2. Talking about/interacting with the structure of the story

Terrence frowned. “What was that banker’s name again?”

“I don’t remember,” Olivia said. “That was back on page 24. Hey Bob!” Bob ran up. “Go back to page 24 and see what the banker’s name is. But don’t let us see you! That chapter was messed up enough as it was.”

3. Talking directly to the writer or reader

Kathy yawned. “I’m exhausted,” she announced to the empty room. “I’m going to take a shower. Don’t you dare follow me in there or describe anything, you pervert. Go see how Lon and Billy’s date is going and come back to my storyline once I’m a bit more rested.”

4. Mentioning aspects of the writer/readers’ real world

It was a new year.

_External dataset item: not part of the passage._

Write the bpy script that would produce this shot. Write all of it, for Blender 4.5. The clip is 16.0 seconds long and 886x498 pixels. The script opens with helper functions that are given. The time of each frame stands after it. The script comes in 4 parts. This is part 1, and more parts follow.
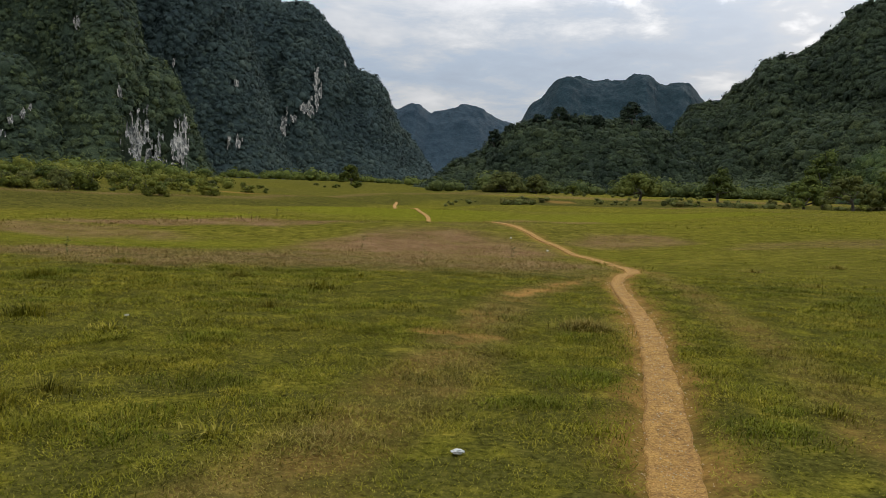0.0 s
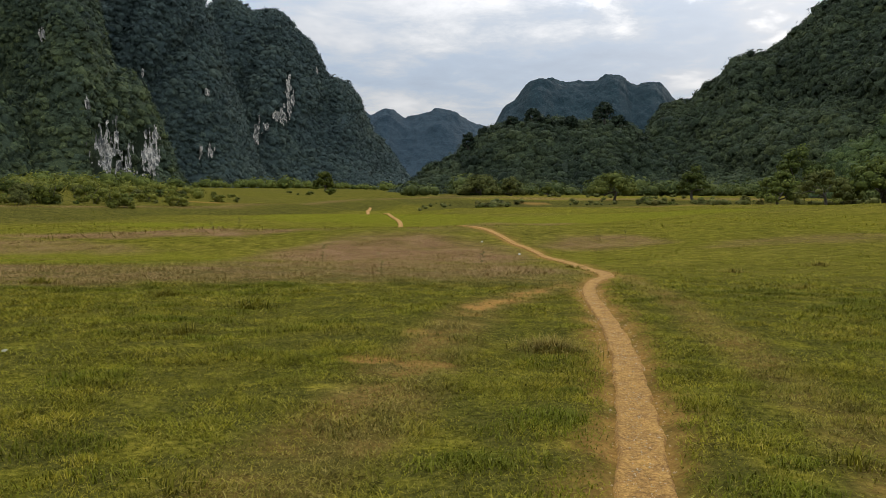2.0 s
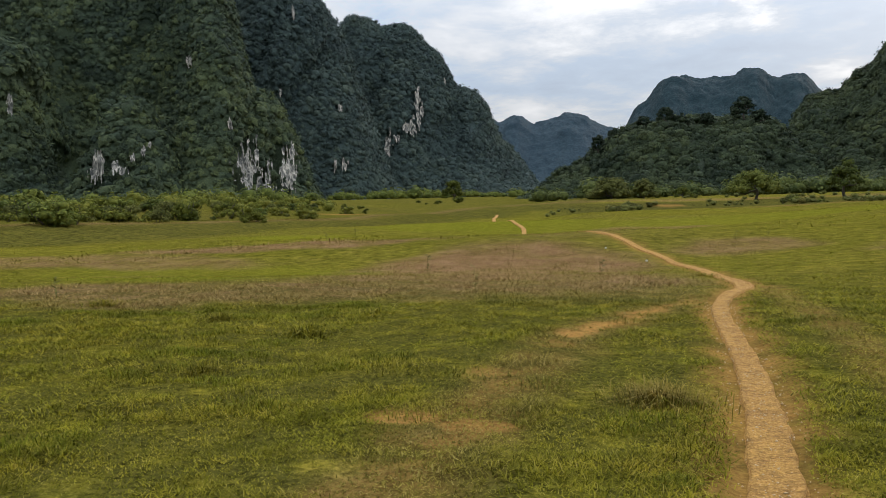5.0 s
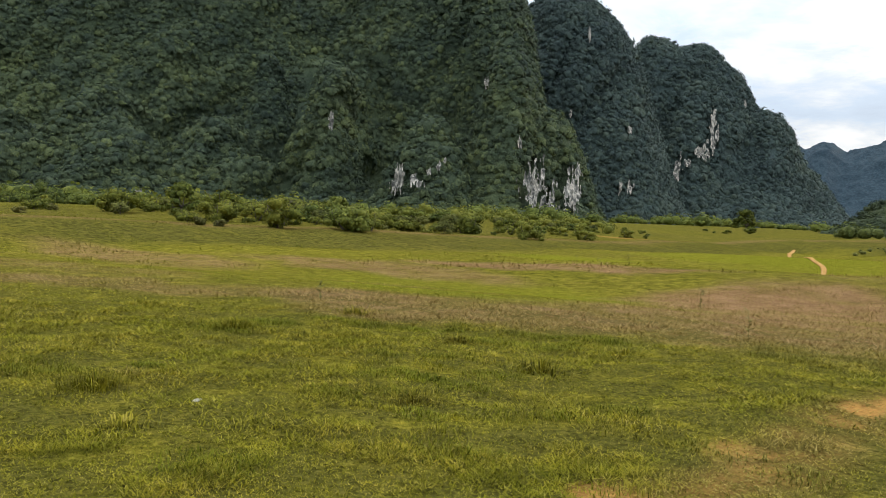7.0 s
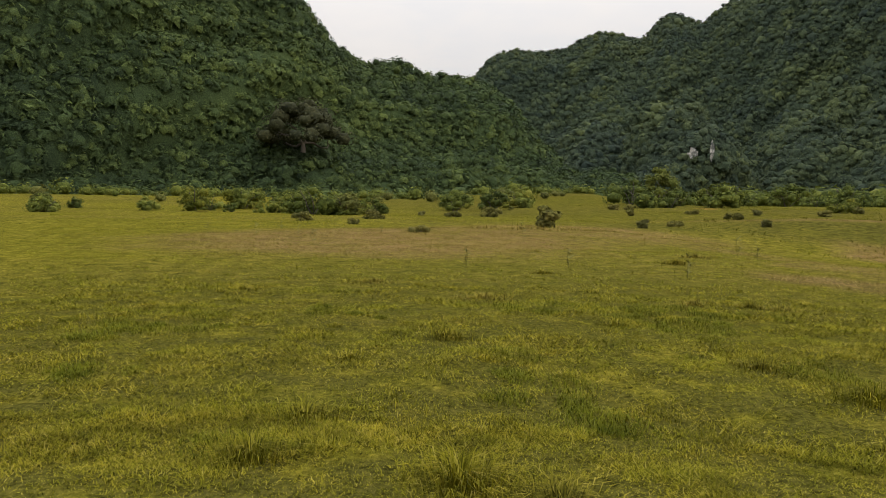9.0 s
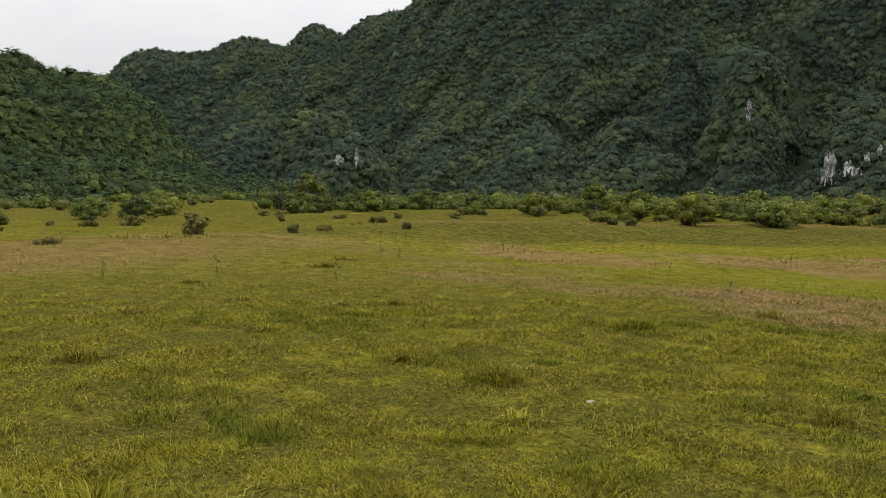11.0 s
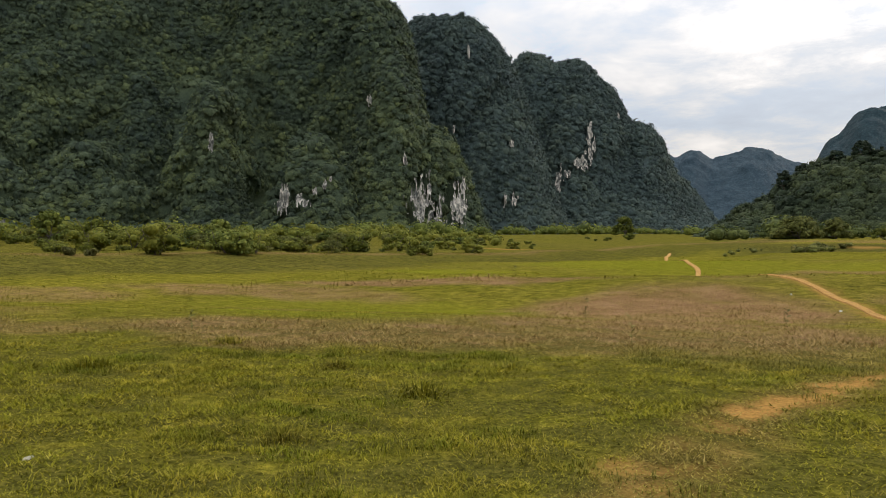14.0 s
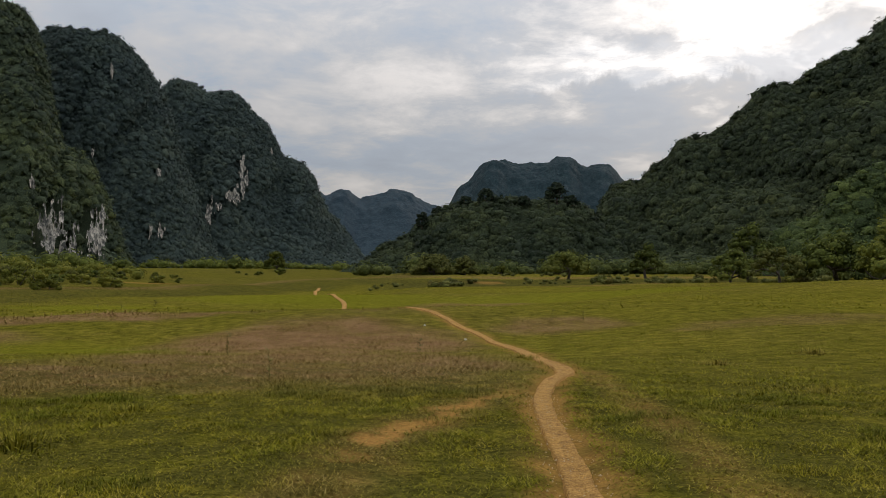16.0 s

When the gang met again on the first day of school, there were three new people in the group: a Vietnamese girl, a blind chess champion and a nonbinary Ethiopian in a wheelchair.

“Who are these people?” Mark whispered.

“Shut up, they’re our friends,” Tonya hissed back. “We’ve known them for years. David’s publishers thought our books needed more diversity. Just play along.”

Why Use This?

This type of technique is not common and almost always used for comedy since the idea of a character knowing they’re in a story is pretty absurd. It can be used to surprise the reader and subvert their expectations. However, you should definitely not use this kind of story bubble break for most stories.

Now it’s your turn

  1. As you are reading or watching TV or movies, look for situations where the characters show they know they are in a story or where the narrator talks to the reader.
  2. Try writing a story with some element of a story bubble break. If you do, email it to me at greenwalledtreehouse@gmail.com. I’d love to read it.

If you have any questions about writing or other topics you want me to talk about in Writing Corner, just send me an email at greenwalledtreehouse@gmail.com.

4 Comments Add yours

  1. Great part of writing to cover. To be frank, I haven’t seen much breaking of the fourth wall in my favourite genre, sci-fi, unless of course it’s comedy. Great examples here. Thanks for sharing!

    Liked by 1 person

    1. No, it’s not that common these days in books, although I’ve seen more in TV/movies (Deadpool, House of Cards, Rick and Morty, etc.).

      Liked by 1 person

  2. Another chapter for your book. These lessons are so fleshed out and comprehensible. You have a gift to teach. To be candid is so hard. To say what you want to say, fearless. We know all about it.

    Liked by 2 people

    1. Yes, it’s all material for later. I was doing the more foundational topics at the beginning but now I’m just doing topics as they come to me, not in any particular order. I have about 6 or so planned out ahead, although not written yet.